Work to be completed: Give again, verbatim, the lines between the line that contains "What Blender Python" and the line that contains "shutter > 0, shutter", counting both ends. Pictures are excluded from the copy.

Information supplied:
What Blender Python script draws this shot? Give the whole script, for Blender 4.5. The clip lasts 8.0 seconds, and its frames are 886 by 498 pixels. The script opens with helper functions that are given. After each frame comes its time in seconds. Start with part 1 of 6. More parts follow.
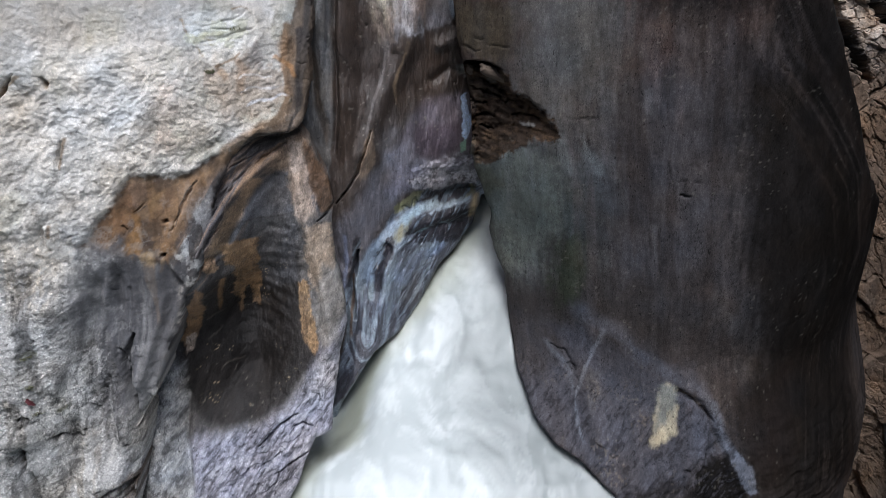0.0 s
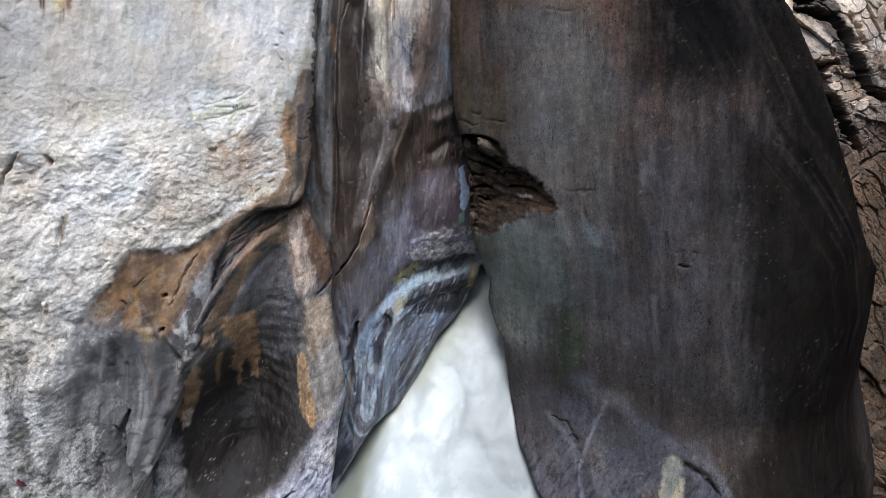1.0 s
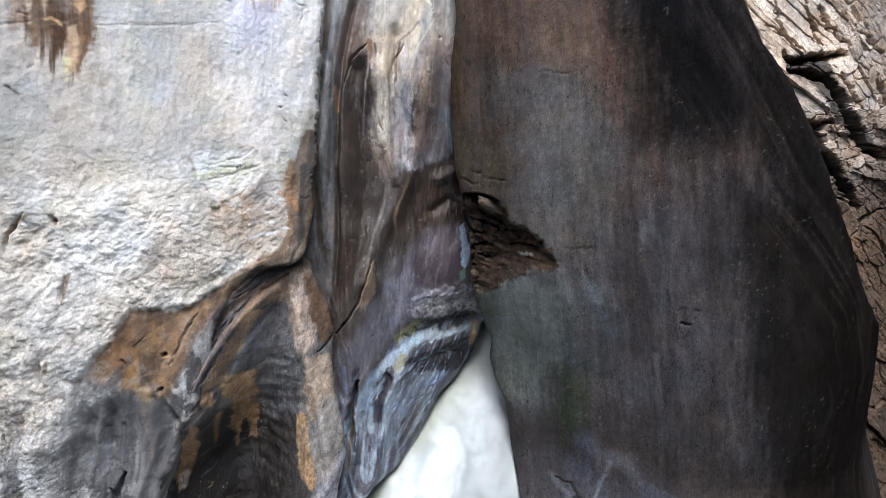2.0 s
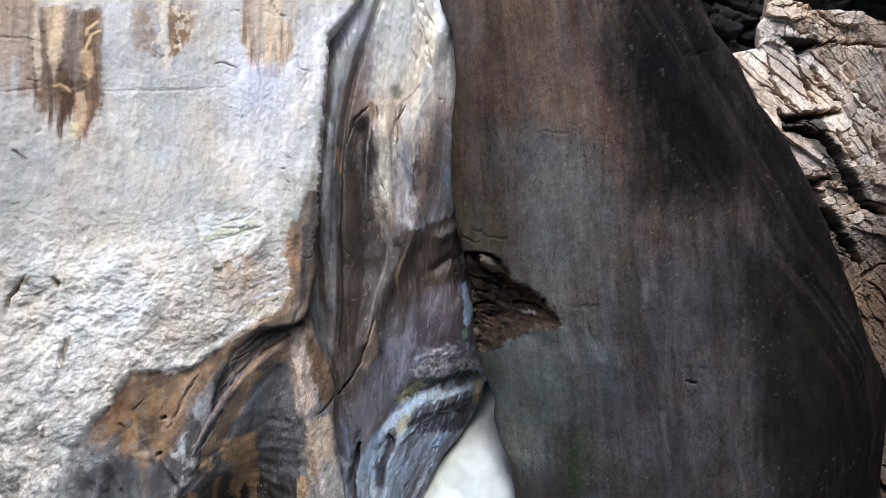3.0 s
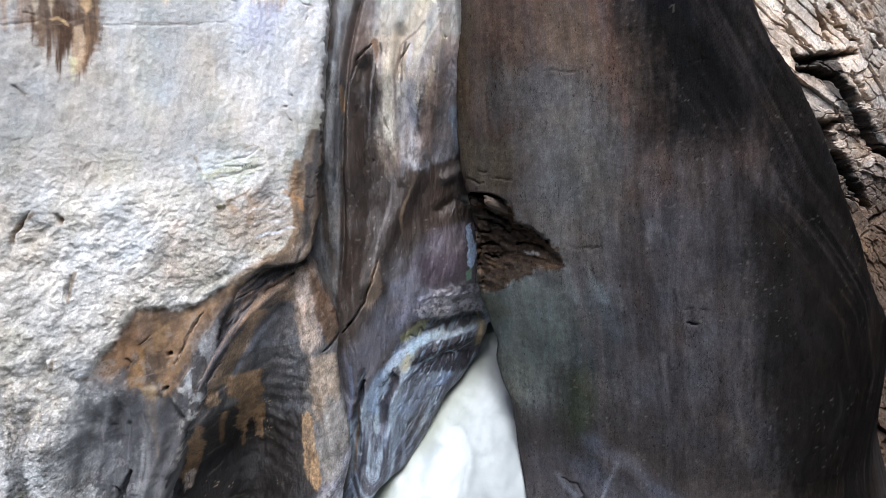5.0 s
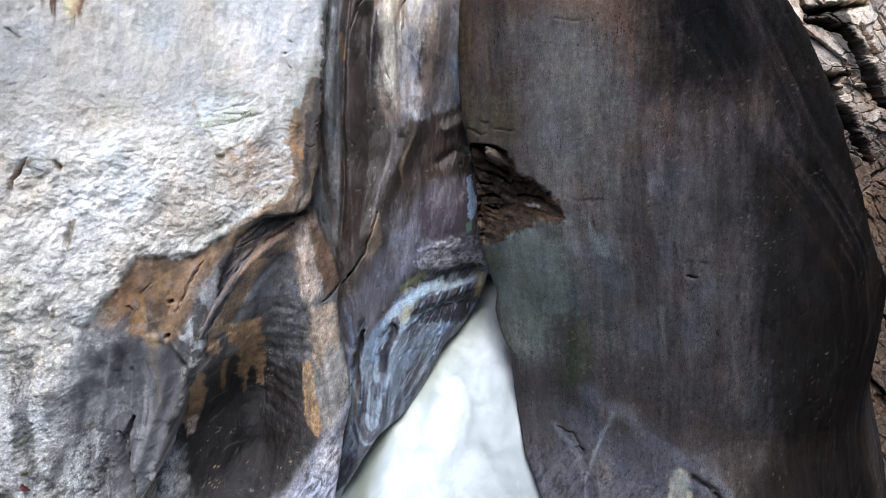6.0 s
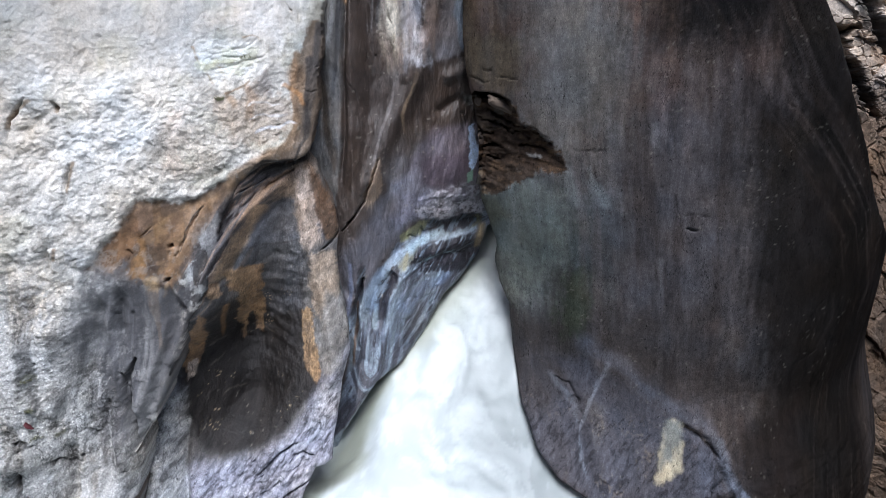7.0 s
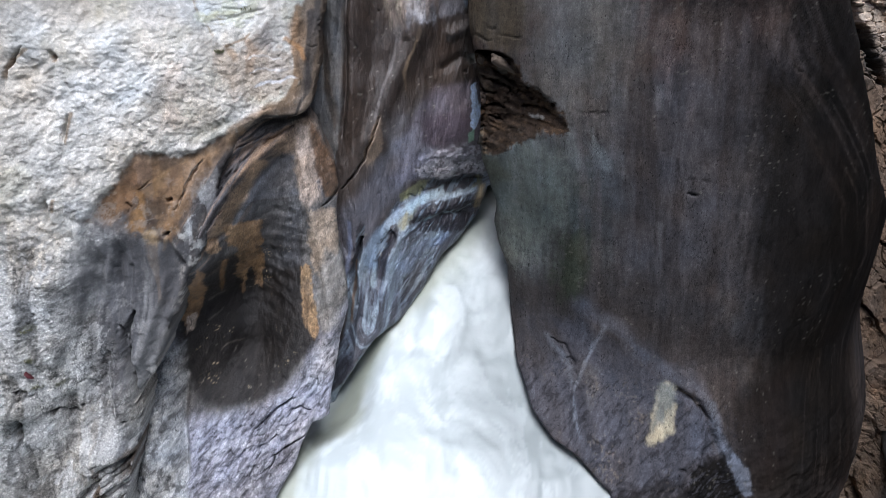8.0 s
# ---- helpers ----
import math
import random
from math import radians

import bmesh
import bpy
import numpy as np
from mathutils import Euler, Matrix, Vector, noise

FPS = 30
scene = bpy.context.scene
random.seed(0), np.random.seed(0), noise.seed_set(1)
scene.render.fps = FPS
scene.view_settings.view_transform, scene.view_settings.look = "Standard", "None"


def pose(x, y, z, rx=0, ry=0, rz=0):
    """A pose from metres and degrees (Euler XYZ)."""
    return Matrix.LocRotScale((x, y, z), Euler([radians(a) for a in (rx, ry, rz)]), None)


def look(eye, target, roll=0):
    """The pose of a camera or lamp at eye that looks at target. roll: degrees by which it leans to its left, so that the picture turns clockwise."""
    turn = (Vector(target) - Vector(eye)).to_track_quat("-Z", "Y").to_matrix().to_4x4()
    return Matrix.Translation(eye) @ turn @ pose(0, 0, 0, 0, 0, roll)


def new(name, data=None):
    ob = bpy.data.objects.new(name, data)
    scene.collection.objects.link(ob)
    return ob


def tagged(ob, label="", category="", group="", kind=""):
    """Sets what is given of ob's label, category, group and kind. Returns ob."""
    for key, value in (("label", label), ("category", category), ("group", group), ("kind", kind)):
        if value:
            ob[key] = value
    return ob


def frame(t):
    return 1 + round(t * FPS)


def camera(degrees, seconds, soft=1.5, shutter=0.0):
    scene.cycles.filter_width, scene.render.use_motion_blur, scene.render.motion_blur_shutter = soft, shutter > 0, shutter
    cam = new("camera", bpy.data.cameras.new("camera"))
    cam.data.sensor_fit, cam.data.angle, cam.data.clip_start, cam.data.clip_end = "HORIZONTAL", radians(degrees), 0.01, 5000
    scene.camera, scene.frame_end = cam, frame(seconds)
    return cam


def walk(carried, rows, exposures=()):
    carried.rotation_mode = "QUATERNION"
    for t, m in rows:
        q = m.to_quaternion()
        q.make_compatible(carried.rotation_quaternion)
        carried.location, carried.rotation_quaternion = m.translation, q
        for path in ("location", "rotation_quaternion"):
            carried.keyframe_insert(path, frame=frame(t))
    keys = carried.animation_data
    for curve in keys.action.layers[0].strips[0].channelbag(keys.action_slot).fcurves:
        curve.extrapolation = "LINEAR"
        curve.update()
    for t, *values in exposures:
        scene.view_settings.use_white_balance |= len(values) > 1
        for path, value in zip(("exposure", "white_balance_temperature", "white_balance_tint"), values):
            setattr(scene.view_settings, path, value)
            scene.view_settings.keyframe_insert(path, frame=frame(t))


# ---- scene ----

---

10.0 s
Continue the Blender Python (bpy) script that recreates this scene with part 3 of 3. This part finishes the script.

Written answer:
What Blender Python script draws this shot? Give the whole script, for Blender 4.5. The clip lasts 8.0 seconds, and its frames are 886 by 498 pixels. The script opens with helper functions that are given. After each frame comes its time in seconds. Start with part 1 of 6. More parts follow.
0.0 s
1.0 s
2.0 s
3.0 s
5.0 s
6.0 s
7.0 s
8.0 s
# ---- helpers ----
import math
import random
from math import radians

import bmesh
import bpy
import numpy as np
from mathutils import Euler, Matrix, Vector, noise

FPS = 30
scene = bpy.context.scene
random.seed(0), np.random.seed(0), noise.seed_set(1)
scene.render.fps = FPS
scene.view_settings.view_transform, scene.view_settings.look = "Standard", "None"


def pose(x, y, z, rx=0, ry=0, rz=0):
    """A pose from metres and degrees (Euler XYZ)."""
    return Matrix.LocRotScale((x, y, z), Euler([radians(a) for a in (rx, ry, rz)]), None)


def look(eye, target, roll=0):
    """The pose of a camera or lamp at eye that looks at target. roll: degrees by which it leans to its left, so that the picture turns clockwise."""
    turn = (Vector(target) - Vector(eye)).to_track_quat("-Z", "Y").to_matrix().to_4x4()
    return Matrix.Translation(eye) @ turn @ pose(0, 0, 0, 0, 0, roll)


def new(name, data=None):
    ob = bpy.data.objects.new(name, data)
    scene.collection.objects.link(ob)
    return ob


def tagged(ob, label="", category="", group="", kind=""):
    """Sets what is given of ob's label, category, group and kind. Returns ob."""
    for key, value in (("label", label), ("category", category), ("group", group), ("kind", kind)):
        if value:
            ob[key] = value
    return ob


def frame(t):
    return 1 + round(t * FPS)


def camera(degrees, seconds, soft=1.5, shutter=0.0):
    scene.cycles.filter_width, scene.render.use_motion_blur, scene.render.motion_blur_shutter = soft, shutter > 0, shutter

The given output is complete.